60) Gregory Benford examines the breathtaking array of possibilities afforded by an expansion into space. He believes that we should be encouraged by both the entrepreneurial successes of companies like SpaceX and also by the plans to build space hotels, more efficient rockets, and interplanetary mining operations. The possibility of missing this opportunity concerns him, however, as empires in the past have turned away from their horizons. Given how much need there is in the world, and how much opportunity awaits, we can’t afford to not push our civilization into the stars.
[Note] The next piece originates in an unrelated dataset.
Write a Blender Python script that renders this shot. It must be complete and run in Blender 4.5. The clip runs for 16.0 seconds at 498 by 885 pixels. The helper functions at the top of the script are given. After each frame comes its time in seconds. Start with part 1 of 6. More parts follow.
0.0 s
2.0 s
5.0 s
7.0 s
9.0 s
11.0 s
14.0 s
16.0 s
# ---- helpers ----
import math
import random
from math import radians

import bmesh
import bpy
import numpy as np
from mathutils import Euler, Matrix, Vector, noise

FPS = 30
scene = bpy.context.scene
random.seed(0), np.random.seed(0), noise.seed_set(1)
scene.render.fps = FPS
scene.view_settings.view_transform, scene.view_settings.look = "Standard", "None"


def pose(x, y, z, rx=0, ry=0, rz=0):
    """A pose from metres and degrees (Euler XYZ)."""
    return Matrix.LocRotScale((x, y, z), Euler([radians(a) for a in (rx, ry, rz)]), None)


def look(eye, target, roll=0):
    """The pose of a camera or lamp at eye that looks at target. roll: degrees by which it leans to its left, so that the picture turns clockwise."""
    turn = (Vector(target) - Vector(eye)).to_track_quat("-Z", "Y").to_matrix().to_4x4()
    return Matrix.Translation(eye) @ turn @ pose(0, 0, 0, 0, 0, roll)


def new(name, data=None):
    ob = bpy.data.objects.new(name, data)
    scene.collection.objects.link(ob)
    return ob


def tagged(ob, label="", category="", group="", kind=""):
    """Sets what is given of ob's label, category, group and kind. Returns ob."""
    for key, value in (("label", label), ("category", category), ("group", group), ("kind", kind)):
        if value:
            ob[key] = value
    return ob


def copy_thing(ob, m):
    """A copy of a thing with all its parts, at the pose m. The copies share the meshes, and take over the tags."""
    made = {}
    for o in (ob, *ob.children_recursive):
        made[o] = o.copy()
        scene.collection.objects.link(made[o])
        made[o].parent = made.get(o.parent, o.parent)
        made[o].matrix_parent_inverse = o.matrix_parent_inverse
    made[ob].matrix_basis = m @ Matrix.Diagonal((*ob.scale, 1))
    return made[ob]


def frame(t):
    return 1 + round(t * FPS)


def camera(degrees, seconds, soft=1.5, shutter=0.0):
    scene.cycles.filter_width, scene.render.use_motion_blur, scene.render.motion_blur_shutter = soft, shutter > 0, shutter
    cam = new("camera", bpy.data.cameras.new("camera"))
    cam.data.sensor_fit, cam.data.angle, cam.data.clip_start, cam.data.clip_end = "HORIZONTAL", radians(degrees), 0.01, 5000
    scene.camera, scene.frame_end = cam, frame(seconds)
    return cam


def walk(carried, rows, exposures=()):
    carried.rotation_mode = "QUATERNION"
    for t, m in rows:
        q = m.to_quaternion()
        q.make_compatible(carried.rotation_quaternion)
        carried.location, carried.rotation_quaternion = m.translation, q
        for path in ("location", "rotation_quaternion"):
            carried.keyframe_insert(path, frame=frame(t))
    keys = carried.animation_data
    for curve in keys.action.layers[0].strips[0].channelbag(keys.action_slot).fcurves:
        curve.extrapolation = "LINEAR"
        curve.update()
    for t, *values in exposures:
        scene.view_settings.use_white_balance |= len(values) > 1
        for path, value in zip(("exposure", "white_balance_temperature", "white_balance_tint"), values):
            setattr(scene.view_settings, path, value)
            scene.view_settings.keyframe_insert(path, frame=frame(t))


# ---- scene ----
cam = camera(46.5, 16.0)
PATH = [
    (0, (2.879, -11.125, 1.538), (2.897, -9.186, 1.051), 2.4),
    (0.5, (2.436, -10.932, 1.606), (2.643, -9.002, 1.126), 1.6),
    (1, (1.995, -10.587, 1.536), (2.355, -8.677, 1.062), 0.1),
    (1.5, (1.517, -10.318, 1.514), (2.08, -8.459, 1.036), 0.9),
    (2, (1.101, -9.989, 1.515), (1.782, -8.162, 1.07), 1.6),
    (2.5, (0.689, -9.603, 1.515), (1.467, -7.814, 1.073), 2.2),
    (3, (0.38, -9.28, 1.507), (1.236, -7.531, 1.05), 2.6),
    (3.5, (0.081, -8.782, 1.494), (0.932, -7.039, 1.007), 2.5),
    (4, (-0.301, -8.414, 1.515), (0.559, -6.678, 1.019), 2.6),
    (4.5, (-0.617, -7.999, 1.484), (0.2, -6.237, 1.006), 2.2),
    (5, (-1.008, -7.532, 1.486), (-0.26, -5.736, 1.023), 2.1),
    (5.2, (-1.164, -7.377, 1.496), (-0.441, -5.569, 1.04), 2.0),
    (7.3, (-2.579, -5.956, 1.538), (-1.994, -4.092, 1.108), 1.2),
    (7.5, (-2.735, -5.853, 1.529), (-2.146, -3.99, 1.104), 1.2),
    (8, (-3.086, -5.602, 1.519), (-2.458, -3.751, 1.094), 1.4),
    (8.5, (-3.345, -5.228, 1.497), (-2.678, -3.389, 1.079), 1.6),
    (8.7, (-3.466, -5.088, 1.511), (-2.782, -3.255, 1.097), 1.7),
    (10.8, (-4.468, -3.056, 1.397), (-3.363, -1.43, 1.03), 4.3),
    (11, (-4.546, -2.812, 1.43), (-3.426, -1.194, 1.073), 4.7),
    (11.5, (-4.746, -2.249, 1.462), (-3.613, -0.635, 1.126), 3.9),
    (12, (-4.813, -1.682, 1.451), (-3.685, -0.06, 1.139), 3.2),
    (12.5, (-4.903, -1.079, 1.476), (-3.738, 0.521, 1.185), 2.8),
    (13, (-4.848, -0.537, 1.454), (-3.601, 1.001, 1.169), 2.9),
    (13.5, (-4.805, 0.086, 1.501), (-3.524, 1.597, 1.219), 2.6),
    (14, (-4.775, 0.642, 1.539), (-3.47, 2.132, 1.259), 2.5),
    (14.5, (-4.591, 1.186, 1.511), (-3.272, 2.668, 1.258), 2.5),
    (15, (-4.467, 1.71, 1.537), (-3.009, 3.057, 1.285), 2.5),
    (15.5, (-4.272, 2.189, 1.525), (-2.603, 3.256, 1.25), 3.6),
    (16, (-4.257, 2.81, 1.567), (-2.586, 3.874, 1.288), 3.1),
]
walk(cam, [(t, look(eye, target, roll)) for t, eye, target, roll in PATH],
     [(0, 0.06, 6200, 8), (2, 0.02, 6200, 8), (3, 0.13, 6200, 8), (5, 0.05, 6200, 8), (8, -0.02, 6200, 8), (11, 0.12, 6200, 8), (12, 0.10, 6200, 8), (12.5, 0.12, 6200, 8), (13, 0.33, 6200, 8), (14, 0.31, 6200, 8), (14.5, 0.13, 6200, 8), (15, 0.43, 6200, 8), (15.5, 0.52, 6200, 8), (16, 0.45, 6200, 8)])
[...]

61) Ursula Martin notes simply that extremely detailed observation is a hallmark of science, and the in/ability to do it affects and will continue to affect scientific projects, including those done by ‘citizen scientists’. Massive datasets and tools like Google are only as useful as their inputs, which means they won’t be very useful if the people creating the inputs can’t do the kind of careful observation and description required for good science.
Description and Observation
62) David Berreby is concerned about the ‘greying’, or aging, of the global population. According to current studies and projections, the global average population is rising, bringing with it a host of novel problems. Not only are most societies not ready for, say, a population where 1 in 3 people is 60, few people are discussing the problem. This massive demographic shift might also lead to a variety of political and cultural changes as well, the potential effects of which are poorly understood.
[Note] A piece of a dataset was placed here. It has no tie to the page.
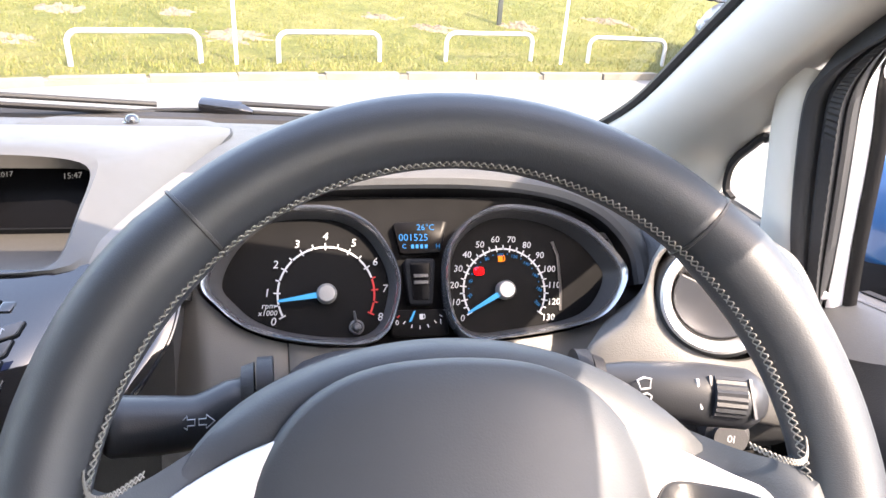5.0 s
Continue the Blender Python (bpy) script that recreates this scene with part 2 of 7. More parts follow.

63) Bruce Parker is worried about what he calls the “Fourth Culture”, which is the massive and still-growing culture of entertainment. Fueled by the internet, this culture is not limited to music and movies, but can also include politics and religion, among other things. According to Parker, it fails to promote intelligence, critical thinking, compassion, etc. and, most troubling, is also very influential. We should be concerned that we live in a world where elected officials who make decisions for millions and billions of people often win because of their entertainment value and ability to play on emotions rather than their ability to think carefully.